Tinkering



Always a fun title for Charades, Tinker Tailor Soldier Spy now adds film to its list of categories, alongside TV and the original book. I first encountered it when I was less than a teenager, as a BBC radio adaptation, which I don’t know the Charades action for. Subsequently the whodunit nature of the plot has not mattered to me as much as everything else that le Carré wrote about. As such, this review does not contain spoilers.

What constitutes the thriller element of the book clearly motivated le Carré, as it echoes the circumstances of the great betrayal of the British secret service whilst he was working for it by the Cambridge Five. When the fictional traitor is asked to explain his motivation for pulling Britain down, his answer is that Britain has already sunk so low:
“For a while, after [nineteen] forty-five, he said, he had remained content with Britain’s part in the world, till gradually it dawned on him just how trivial this was... he knew that if England were out of the game, the price of fish would not be altered one farthing.” (chapter 38)
The same ideas were expressed by Kim Philby, one of the Cambridge Five:
“He said he regarded himself as ‘wholly and irreversibly English and England as having been perhaps the most fertile patch of earth in the whole history of human ideas’. Asked why he had betrayed this wonderful country, he said that he held a ‘humane contempt’ for ‘certain temporary phenomena that prevented England from being herself’.”
This is the Britain le Carré writes about, trudging through a slough of post-imperial despond. It is a faded world, barely lit and frayed at the edges. The always-available second hand paperbacks do much to assure the reader of this, as does the text. Mentioned among early plot preparations and characterisations, one of the characters laments over the men of le Carré’s generation:
“Poor loves. Trained to Empire, trained to rule the waves. All gone. All taken away.” (chapter 13)
This seems to me to be the great concern of the 1979 BBC television adaptation. The blurred shapes of pre-HD TV suggest and depict a fallen England, ashamed and fumbling in the shadows. In the film too many of the characters’ suits are brand new and the sense of decay is given by mortuary lighting and colour: it is a pristine recreation, in contrast to the near-documentary feel of its predecessor.

Along with the plot (whose spider’s web intricacies are necessarily compressed), the main focus is on the men involved.
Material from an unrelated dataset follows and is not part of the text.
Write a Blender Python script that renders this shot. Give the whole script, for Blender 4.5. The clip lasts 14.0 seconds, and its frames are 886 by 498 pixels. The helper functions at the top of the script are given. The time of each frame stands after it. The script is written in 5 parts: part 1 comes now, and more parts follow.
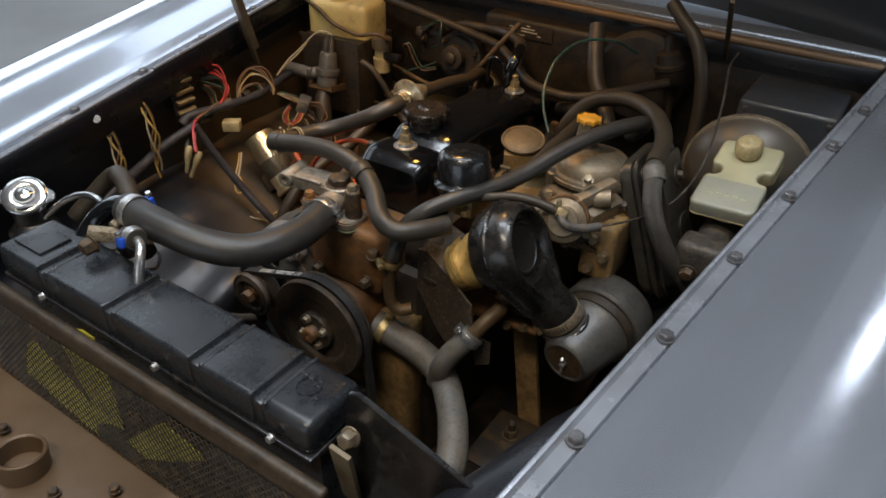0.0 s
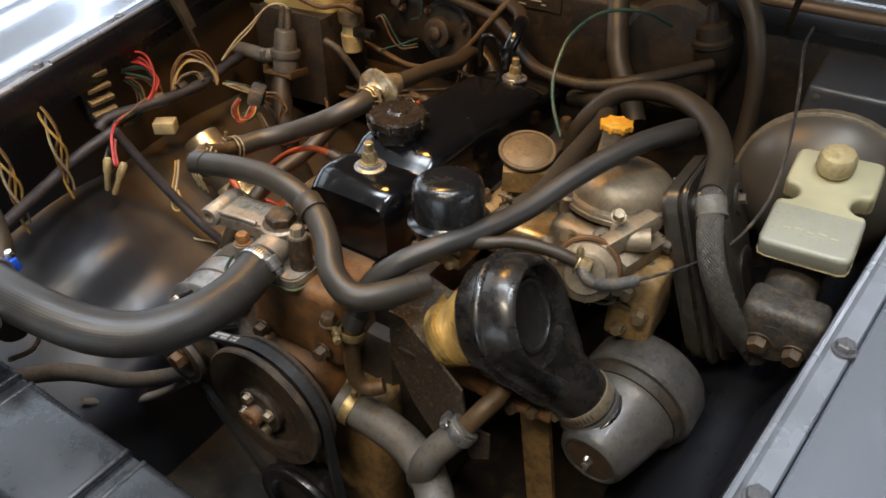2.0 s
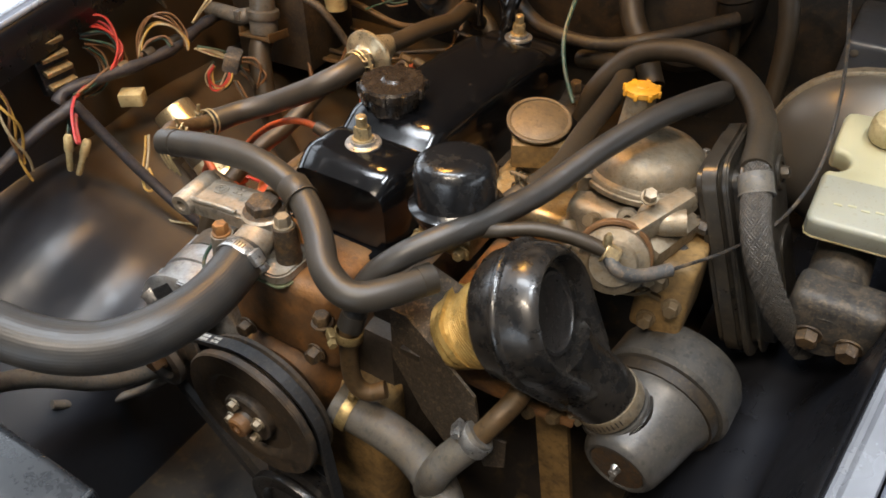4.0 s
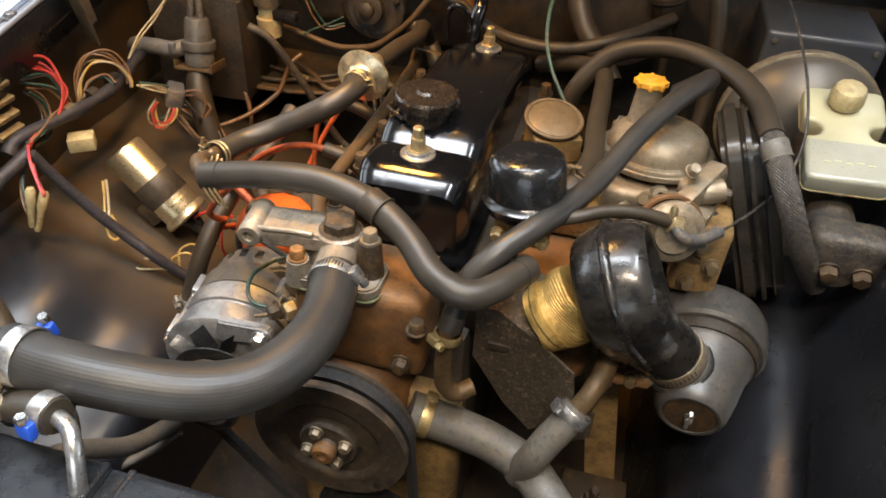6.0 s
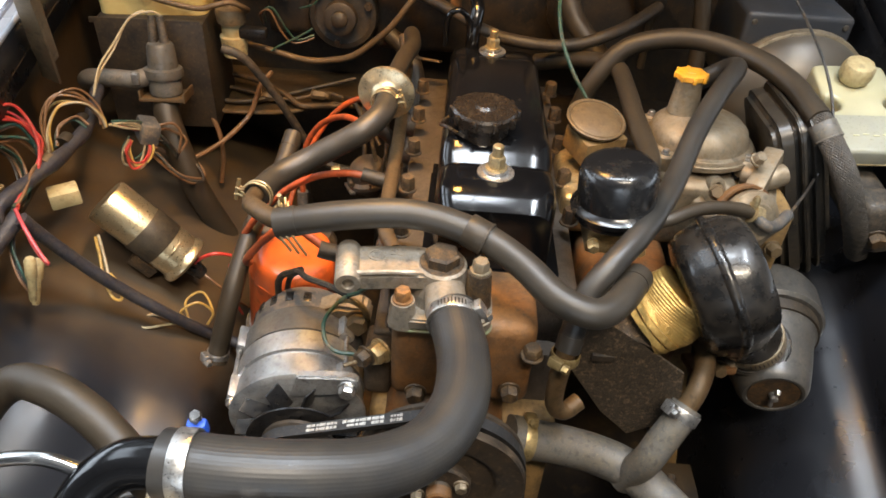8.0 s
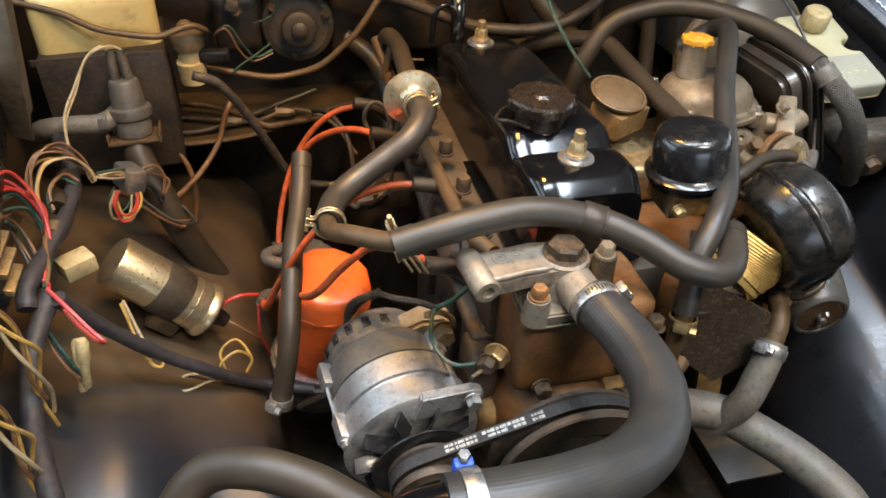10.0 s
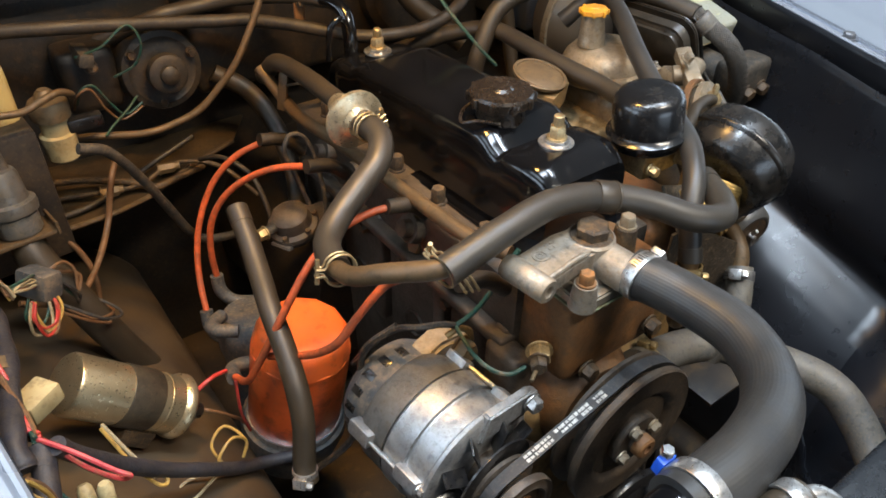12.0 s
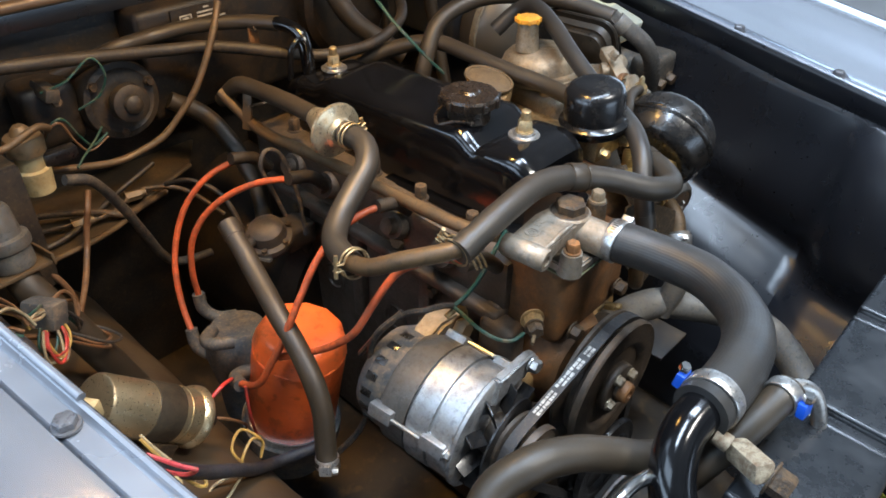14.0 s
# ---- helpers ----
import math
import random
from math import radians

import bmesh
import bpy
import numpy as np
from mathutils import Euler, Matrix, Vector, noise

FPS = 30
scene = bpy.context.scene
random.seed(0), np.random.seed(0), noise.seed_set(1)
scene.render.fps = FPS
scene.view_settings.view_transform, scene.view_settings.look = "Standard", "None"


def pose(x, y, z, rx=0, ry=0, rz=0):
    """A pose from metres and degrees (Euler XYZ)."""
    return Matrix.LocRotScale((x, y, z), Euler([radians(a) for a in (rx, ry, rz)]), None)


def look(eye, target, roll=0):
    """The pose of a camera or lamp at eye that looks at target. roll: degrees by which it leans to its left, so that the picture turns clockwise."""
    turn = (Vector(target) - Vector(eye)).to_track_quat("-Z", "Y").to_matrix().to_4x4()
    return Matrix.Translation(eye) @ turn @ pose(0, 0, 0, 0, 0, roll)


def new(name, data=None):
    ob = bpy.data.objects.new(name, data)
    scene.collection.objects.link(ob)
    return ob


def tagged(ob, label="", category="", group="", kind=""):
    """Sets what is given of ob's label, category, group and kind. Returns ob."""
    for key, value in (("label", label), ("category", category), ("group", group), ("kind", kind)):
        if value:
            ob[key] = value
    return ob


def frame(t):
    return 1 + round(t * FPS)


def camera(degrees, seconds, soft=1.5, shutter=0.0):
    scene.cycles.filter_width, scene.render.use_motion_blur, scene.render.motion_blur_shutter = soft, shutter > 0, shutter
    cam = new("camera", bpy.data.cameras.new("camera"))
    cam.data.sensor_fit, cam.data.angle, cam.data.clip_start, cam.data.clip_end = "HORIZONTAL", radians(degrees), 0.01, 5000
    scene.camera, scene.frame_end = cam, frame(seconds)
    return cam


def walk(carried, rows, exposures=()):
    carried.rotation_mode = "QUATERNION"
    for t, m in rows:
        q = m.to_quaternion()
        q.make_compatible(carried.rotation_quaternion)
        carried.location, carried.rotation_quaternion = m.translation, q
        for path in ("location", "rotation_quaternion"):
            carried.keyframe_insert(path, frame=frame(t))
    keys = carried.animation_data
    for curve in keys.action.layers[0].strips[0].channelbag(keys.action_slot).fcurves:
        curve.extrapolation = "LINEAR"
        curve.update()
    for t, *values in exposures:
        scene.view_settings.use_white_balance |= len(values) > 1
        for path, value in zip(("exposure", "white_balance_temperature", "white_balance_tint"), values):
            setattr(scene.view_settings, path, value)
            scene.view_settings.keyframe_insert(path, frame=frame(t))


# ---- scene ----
cam = camera(63.3, 14.0, soft=1.7)
METRES, EYE, TILT, LEAN, TURN = 1.55, (0.610, -0.5726, 1.2707), -34.157, -1.275, 33.921
ROWS = [
    (0.0, 0.0, 0.0, 0.0, -0.0, 0.0, 0.0),
    (0.5, 0.011, 0.0469, 0.0225, 0.61, -0.64, 0.42),
    (1.0, 0.0103, 0.0922, 0.042, 0.34, -1.21, 0.79),
    (1.5, 0.0026, 0.1292, 0.0607, -0.54, -2.37, 1.34),
    (2.0, 0.0165, 0.1727, 0.0694, 0.13, -3.41, 1.39),
    (2.5, 0.0335, 0.2049, 0.077, 1.34, -4.94, 1.37),
    (3.0, 0.0412, 0.2289, 0.0795, 1.92, -6.18, 1.31),
    (5.5, -0.1099, 0.2286, 0.0848, -12.24, -6.61, 7.14),
    (6.0, -0.1529, 0.232, 0.0864, -16.15, -6.31, 9.05),
    (6.5, -0.1842, 0.24, 0.0917, -19.07, -6.42, 10.78),
    (7.0, -0.2172, 0.2553, 0.1034, -22.26, -7.08, 12.32),
    (7.5, -0.2436, 0.2758, 0.1175, -24.95, -8.09, 13.58),
    (8.0, -0.2655, 0.3003, 0.1347, -27.52, -9.65, 15.05),
    (8.5, -0.2813, 0.3202, 0.1441, -29.5, -10.66, 16.57),
    (11.0, -0.4383, 0.4477, 0.2281, -54.83, -19.97, 27.45),
    (11.5, -0.4426, 0.4759, 0.2443, -60.52, -22.68, 29.57),
    (12.0, -0.4382, 0.5002, 0.2588, -66.54, -26.28, 31.29),
    (12.5, -0.4414, 0.5166, 0.2662, -71.17, -28.68, 32.13),
    (13.0, -0.4536, 0.527, 0.2761, -74.87, -30.52, 32.57),
    (13.5, -0.4742, 0.5326, 0.2874, -77.16, -31.31, 32.59),
    (14.0, -0.5041, 0.5351, 0.3012, -78.77, -31.48, 32.47),
]
EXPOSURES = [(0.0, -1.08, 6400, 11), (1.5, -0.66, 6450, 11), (3.0, -0.34, 6500, 12), (5.5, 0.0, 6700, 12), (7.5, 0.08, 6550, 11), (8.5, 0.1, 6400, 11), (11.0, -0.02, 6100, 10), (12.5, -0.03, 5850, 8), (14.0, -0.02, 5550, 8)]
walk(cam, [(t, pose(*EYE, TILT, LEAN, TURN) @ pose(METRES * x, METRES * y, METRES * z, 90 + pitch, roll, yaw)) for t, x, y, z, yaw, pitch, roll in ROWS], EXPOSURES)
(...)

Is this a spy film or a film which happens to involve spies? Certainly the metaphorical opportunities of espionage are prominent in the film-maker’s mind. Its intrusive nature is repeatedly emphasised by scenes being shot through windows, giving the audience a sense of empathy with the life of a spy, an outsider looking in. The performances of Colin Firth and Mark Strong are the most successful at translating this metaphor to the reality of the story, forcing the question of how far are they letting us in.

But what of Smiley? Alec Guinness’s portrayal of him for the BBC is mesmeric, effortlessly handling his many layers of personality and professionalism. His seeming ordinariness is a key element of le Carré’s writing, and Gary Oldman attempts something similar in his own way. His steel is closer to the surface, in contrast with the long periods of silence he also embarks upon. Unlike the many occasions we view through windows, the light often reflects off Oldman’s glasses rather than showing us what is happening in his eyes. Perhaps this is one window we can’t see through? It’s an acceptable alternative angle, but what marks the novel out for me is the many quiet tragedies it touches on, including Smiley’s. Moreover, the film finishes with Smiley victorious, hinting at a triumphalism that is familiar to mainstream movie-making and alien to the book.

Perhaps I wasn’t in a good mood when I watched it, maybe I’m too influenced by previous incarnations of a great story, but I left the cinema disappointed. It is an intelligent piece of film-making, which is reason enough to be grateful, but not sufficient to tear me away from books more often (mea culpa).